To make your code simple, powerful, and immune from the complexities of the transition from IPv4 to
IPv6, you should turn your attention to one of the most powerful tools in the Python socket user's
arsenal: getaddrinfo()
.
The getaddrinfo()
function sits in the socket module along with most other operations that involve
addresses (rather than being a socket method). Unless you are doing something specialized, it is
probably the only routine that you will ever need to transform the hostnames and port numbers that
your users specify into addresses that can be used by socket methods.
Its approach is simple: rather than making you attack the addressing problem piecemeal, which is
necessary when using the older routines in the socket module, it lets you specify everything you know
about the connection that you need to make in a single call. In response, it returns all of the coordinates
we discussed earlier that are necessary for you to create and connect a socket to the named destination.

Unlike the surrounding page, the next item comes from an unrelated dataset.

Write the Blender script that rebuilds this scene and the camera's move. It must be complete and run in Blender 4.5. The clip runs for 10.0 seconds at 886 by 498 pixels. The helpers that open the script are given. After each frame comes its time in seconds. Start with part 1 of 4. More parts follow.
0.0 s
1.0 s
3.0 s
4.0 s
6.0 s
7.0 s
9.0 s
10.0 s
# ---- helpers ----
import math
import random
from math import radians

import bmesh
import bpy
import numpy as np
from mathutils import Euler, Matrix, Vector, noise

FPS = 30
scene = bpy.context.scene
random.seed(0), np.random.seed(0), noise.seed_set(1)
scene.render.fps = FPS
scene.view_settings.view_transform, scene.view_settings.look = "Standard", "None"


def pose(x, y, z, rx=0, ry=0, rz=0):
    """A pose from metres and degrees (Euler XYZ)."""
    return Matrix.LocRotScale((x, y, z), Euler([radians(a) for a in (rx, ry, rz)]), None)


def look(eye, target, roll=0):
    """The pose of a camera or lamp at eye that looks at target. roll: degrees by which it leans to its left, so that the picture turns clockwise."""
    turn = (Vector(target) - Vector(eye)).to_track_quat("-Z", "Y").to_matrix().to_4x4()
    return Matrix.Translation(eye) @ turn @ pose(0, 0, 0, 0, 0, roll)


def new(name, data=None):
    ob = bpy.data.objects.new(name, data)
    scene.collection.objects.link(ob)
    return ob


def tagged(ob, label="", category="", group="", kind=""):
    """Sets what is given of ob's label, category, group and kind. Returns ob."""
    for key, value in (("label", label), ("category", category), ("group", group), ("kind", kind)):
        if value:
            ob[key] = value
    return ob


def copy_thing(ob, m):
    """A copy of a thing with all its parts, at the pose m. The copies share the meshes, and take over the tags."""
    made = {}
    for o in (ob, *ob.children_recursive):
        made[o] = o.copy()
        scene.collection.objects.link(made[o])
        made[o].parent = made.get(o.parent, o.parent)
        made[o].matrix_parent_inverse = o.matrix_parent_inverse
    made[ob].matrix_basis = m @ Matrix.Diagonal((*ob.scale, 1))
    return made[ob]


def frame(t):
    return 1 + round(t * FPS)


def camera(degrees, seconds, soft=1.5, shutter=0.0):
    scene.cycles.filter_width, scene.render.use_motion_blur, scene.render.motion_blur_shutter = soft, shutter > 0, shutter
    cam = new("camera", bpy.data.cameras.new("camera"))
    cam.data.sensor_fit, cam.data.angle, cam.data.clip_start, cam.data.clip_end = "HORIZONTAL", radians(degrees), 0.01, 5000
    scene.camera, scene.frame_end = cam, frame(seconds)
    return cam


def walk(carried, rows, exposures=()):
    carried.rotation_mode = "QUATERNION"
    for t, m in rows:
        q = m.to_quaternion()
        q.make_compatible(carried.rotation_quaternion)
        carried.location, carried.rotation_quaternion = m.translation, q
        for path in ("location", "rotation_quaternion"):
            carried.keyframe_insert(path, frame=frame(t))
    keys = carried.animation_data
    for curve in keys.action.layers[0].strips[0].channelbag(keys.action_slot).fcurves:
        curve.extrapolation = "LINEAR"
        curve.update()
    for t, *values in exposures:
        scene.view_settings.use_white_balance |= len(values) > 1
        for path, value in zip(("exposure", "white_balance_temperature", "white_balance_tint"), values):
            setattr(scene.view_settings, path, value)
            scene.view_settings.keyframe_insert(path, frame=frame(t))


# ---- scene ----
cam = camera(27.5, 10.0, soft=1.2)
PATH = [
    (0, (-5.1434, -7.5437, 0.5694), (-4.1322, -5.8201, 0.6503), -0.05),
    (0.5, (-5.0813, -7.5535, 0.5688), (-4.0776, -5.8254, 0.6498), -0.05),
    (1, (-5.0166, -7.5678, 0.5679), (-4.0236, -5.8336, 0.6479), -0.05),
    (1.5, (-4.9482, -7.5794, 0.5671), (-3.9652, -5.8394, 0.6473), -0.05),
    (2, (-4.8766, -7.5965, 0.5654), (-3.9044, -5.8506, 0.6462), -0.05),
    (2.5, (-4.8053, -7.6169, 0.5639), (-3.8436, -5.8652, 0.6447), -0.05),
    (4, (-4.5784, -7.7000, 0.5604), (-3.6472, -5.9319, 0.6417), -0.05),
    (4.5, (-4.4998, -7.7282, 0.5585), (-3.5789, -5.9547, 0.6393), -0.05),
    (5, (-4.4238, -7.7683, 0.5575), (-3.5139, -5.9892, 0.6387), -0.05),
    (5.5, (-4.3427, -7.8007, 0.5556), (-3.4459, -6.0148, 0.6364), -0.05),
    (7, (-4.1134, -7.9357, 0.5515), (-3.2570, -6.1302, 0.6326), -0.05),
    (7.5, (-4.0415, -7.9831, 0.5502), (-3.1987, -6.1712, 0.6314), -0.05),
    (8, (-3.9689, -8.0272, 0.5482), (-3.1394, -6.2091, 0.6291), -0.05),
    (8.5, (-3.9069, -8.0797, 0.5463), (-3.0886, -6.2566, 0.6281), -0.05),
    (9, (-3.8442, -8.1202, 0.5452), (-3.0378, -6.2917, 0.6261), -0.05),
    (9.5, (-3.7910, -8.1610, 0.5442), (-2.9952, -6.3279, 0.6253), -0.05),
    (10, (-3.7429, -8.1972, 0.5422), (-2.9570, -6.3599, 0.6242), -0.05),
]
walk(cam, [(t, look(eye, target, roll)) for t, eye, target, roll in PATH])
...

If we visit Python Official Documentation we find this some interesting eplanations. First the syntaxis is the following:
socket.getaddrinfo(host, port[, family[, socktype[, proto[, flags]]]])
So what getaddrinfo()
does is;
translate the host/port argument into a sequence of 5-tuples that contain all the necessary arguments for creating a socket connected to that service. host is a domain name, a string representation of an IPv4/v6 address or None. port is a string service name such as 'http', a numeric port number or None. By passing None as the value of host and port, you can pass NULL to the underlying C API.

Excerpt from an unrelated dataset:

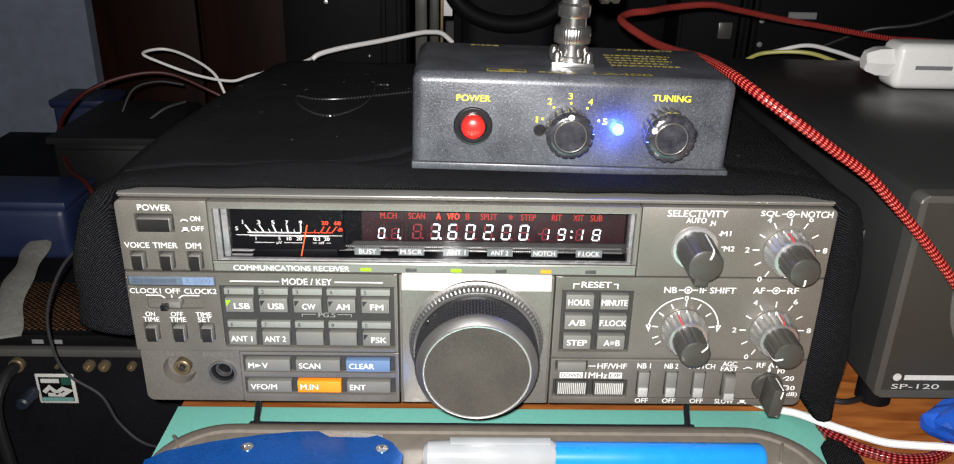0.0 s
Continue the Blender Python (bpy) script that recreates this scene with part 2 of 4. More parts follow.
M_BLUETAPE = material("blue_film", (0.009, 0.065, 0.36), 0.3, 0, 0.3, 120, 0.3)
M_SILVERTEXT = material("silver_print", (0.62, 0.62, 0.58), 0.4, 0.2)
M_BLACKBOX = material("black_equipment", (0.004, 0.004, 0.005), 0.65, 0, 0.3, 600, 0.1, spec=0.08)
M_BLACKBOX2 = material("charcoal_equipment", (0.0038, 0.0036, 0.0036), 0.6, 0, 0.3, 600, 0.1, spec=0.08)
M_WALL = material("blue_grey_wall", (0.122, 0.143, 0.186), 0.8, 0, 0.12, 90, 0.2, stain=6)
M_ROOM = material("room_paint", (0.12, 0.12, 0.12), 0.85, 0, 0.1, 60, 0.2, stain=2)
M_FLOOR = material("floor_dark", (0.06, 0.05, 0.045), 0.6, 0, 0.2, 60, 0.2, stain=3)
M_STICKGREEN = material("sticker_green", (0.015, 0.065, 0.05), 0.5, spec=0.2)
M_DARKBLUE = material("dark_blue_plastic", (0.006, 0.010, 0.020), 0.45, 0, 0.2)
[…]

The function returns a list of 5-tuples with the following structure:
(family, socktype, proto, canonname, sockaddr)
In these tuples, family, socktype, proto are all integers and are meant to be passed to the socket()
function. "canonname" will be a string representing the canonical name of the host if AI_CANONNAME is part of the flags argument; else canonname will be empty. "sockaddr" is a tuple describing a socket address, whose format depends on the returned family (a (address, port) 2-tuple for AF_INET, a (address, port, flow info, scope id) 4-tuple for AF_INET6), and is meant to be passed to the socket.connect() method.
Here you find a exapmle of use:
>>> import socket
>>> from pprint import pprint
>>> infolist = socket.getaddrinfo('gatech.edu', 'www')
>>> pprint(infolist)
[(2, 2, 17, '', ('130.207.160.173', 80)),
(2, 1, 6, '', ('130.207.160.173', 80))]
>>>
>>> ftpca = infolist[0]
>>> ftpca[0:3]
(2, 2, 17)
>>> s = socket.socket(*ftpca[0:3])
>>> ftpca[4]
('130.207.160.173', 80)
>>> s.connect(ftpca[4])
>>>
ftpca
here is an acronym for the order of the variables
that are returned: “family, type, protocol, canonical name, and address,” which contain everything you
need to make a connection.
Here, we have asked about the possible methods for connecting to the HTTP
port of the host gatech.edu, and have been told that there are two ways to do it: by creating a
SOCK_STREAM
socket (socket type 1) that uses IPPROTO_TCP
(protocol number 6) or else by using a
SOCK_DGRAM
(socket type 2) socket with `IPPROTO_UDP (which is the protocol represented by the integer17).
As you can see from the foregoing code snippet, getaddrinfo()
generally allows not only the
hostname but also the port name to be a symbol rather than an integer.